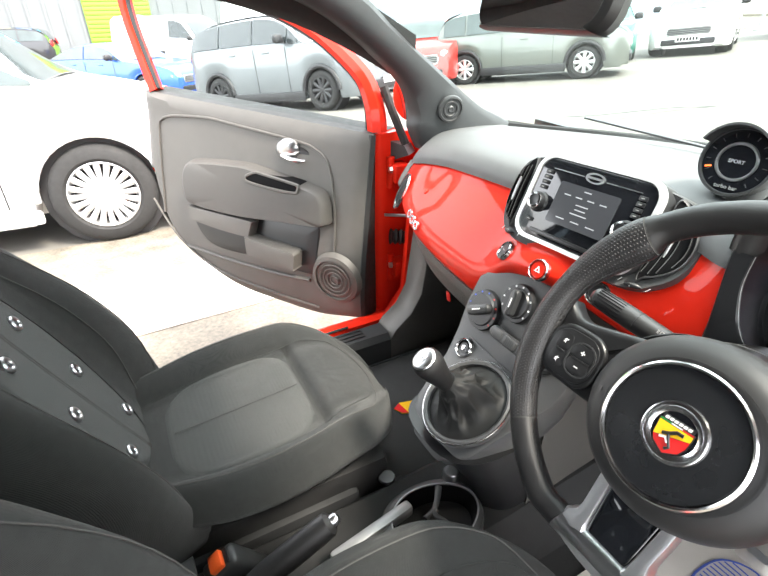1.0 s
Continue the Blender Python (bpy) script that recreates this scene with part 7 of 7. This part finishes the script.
def tree(x, y, h, r):
    t = thing("tree", "broad green tree behind the fence", "tree", group="trees behind the fence")
    z = ground_z(x, y)
    part("trunk", tube([(x, y, z - 0.2), (x + 0.1, y, z + h * 0.3), (x - 0.1, y, z + h * 0.7)], lambda q: 0.28 * (1 - 0.8 * q), 10), BARK, t)
    for i in range(6):
        a = rnd.uniform(0, math.tau)
        q = rnd.uniform(0.3, 0.6)
        part("limb", tube([(x, y, z + h * q), (x + 0.5 * r * math.cos(a), y + 0.5 * r * math.sin(a), z + h * (q + 0.15)), (x + 0.85 * r * math.cos(a), y + 0.85 * r * math.sin(a), z + h * (q + 0.28))], lambda k: 0.1 * (1 - 0.8 * k), 6), BARK, t)
    V, F = [], []
    clumps = [(rnd.gauss(0, 0.42) * r, rnd.gauss(0, 0.42) * r, z + h * rnd.uniform(0.28, 1.0)) for _ in range(46)]
    for cx, cy, cz in clumps:
        for _ in range(60):
            p = Vector((x + cx + rnd.gauss(0, 0.45), y + cy + rnd.gauss(0, 0.45), cz + rnd.gauss(0, 0.4)))
            u = Vector((rnd.gauss(0, 1), rnd.gauss(0, 1), rnd.gauss(0, 1))).normalized() * 0.16
            v = u.orthogonal().normalized() * 0.10
            n = len(V)
            V += [tuple(p - u), tuple(p - v), tuple(p + u), tuple(p + v)]
            F.append((n, n + 1, n + 2, n + 3))
    me = bpy.data.meshes.new("crown")
    me.from_pydata(V, [], F)
    tagged(part("crown", me, LEAF, t, smooth=False), kind="stuff")


for x, y, h, r in ((-28, 31, 8, 3.4), (-21, 34, 9, 3.8), (-14, 37, 8, 3.5), (-7, 39, 9, 3.8), (0, 42, 8, 3.6), (8, 43, 9, 3.8), (15, 40, 8, 3.5)):
    tree(x, y, h, r)

# ---- workshop ----
CLAD = mat("grey_cladding", (0.14, 0.152, 0.158), 0.6, vary=0.08, scale=3, bump=0.3, bscale=10)
GREEN = mat("lime_sign", (0.17, 0.38, 0.03), 0.5, vary=0.06, scale=5)
SIGNB = mat("blue_sign", (0.03, 0.22, 0.62), 0.5, vary=0.05, scale=5)
SIGNC = mat("cyan_sign", (0.05, 0.45, 0.72), 0.5, vary=0.05, scale=5)
bx0 = -32.5
bz = ground_z(bx0, 0)
shop = thing("workshop_building", "grey clad workshop with coloured signs and a green roller door", "building")
part("wall", box(6, 46, 7.5, pose(bx0 - 3, 0, bz + 3.75)), CLAD, shop, "grey profiled cladding wall")
part("roof", box(6.6, 46.6, 0.3, pose(bx0 - 3, 0, bz + 7.65), 0.05), TRIMB, shop)
for i in range(60):
    part("cladding_rib", box(0.05, 0.12, 7.3, pose(bx0 + 0.02, -22.5 + 0.77 * i, bz + 3.7)), CLAD, shop)


def sign(y, z, w, h, material, nm="sign_board", lab="plain coloured sign board", bars=2):
    sg = part(nm, box(0.06, w, h, pose(bx0 + 0.1, y, bz + z), 0.01), material, shop, lab)
    for i in range(bars):
        part("sign_bar", box(0.01, w * 0.7, h * 0.12, pose(bx0 + 0.137, y, bz + z + h * (0.18 - 0.36 * i))), WHITEINK, sg, smooth=False)


sign(-3.9, 3.55, 1.05, 1.5, mat("cream_sign", (0.62, 0.66, 0.36), 0.5, vary=0.05))
sign(-2.55, 3.65, 1.05, 1.4, SIGNB)
sign(-1.3, 3.65, 0.85, 1.4, SIGNC)
sign(-7.3, 2.35, 3.0, 0.42, GREEN, lab="long lime sign over the entrance", bars=0)
sign(-5.3, 1.9, 0.62, 0.95, SIGNC, bars=1)
sign(-11.6, 3.1, 1.2, 0.9, mat("red_white_sign", (0.75, 0.75, 0.73), 0.5, vary=0.05), bars=1)
dr = part("roller_door", box(0.1, 3.2, 4.2, pose(bx0 + 0.08, 1.6, bz + 2.1)), GREEN, shop, "lime green roller door")
for i in range(20):
    part("slat", box(0.03, 3.1, 0.16, pose(bx0 + 0.14, 1.6, bz + 0.12 + 0.205 * i), 0.01), GREEN, dr)
ent = part("entrance", box(0.08, 1.7, 2.1, pose(bx0 + 0.06, -6.6, bz + 1.05)), CGLASS2, shop, "glazed entrance door")
for y in (-7.5, -6.6, -5.7):
    part("door_frame", box(0.12, 0.08, 2.15, pose(bx0 + 0.08, y, bz + 1.07)), PLATEW, ent)
blue = thing("workshop_building", "blue and white clad building beyond the small cars", "building")
part("wall", box(26, 8, 6.0, pose(-30, 22, ground_z(-20, 20) + 3.0, 0, 0, 24)), mat("pale_blue_cladding", (0.42, 0.47, 0.53), 0.6, vary=0.1, scale=2), blue, "pale blue cladding wall")
part("fascia_band", box(26.2, 8.2, 0.7, pose(-30, 22, ground_z(-20, 20) + 5.4, 0, 0, 24)), SIGNB, blue, "blue roof band")
for i in range(6):
    part("window", box(1.8, 0.1, 1.5, pose(-30, 22, ground_z(-20, 20) + 2.6, 0, 0, 24) @ pose(-10 + 4 * i, -4.03, 0)), CGLASS, blue, "dark window")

....................

| SHORT PROBLEM |
Collect each line above holding the string "with".

| ANSWER TO THIS EXERCISE |
Continue the Blender Python (bpy) script that recreates this scene with part 7 of 7. This part finishes the script.
shop = thing("workshop_building", "grey clad workshop with coloured signs and a green roller door", "building")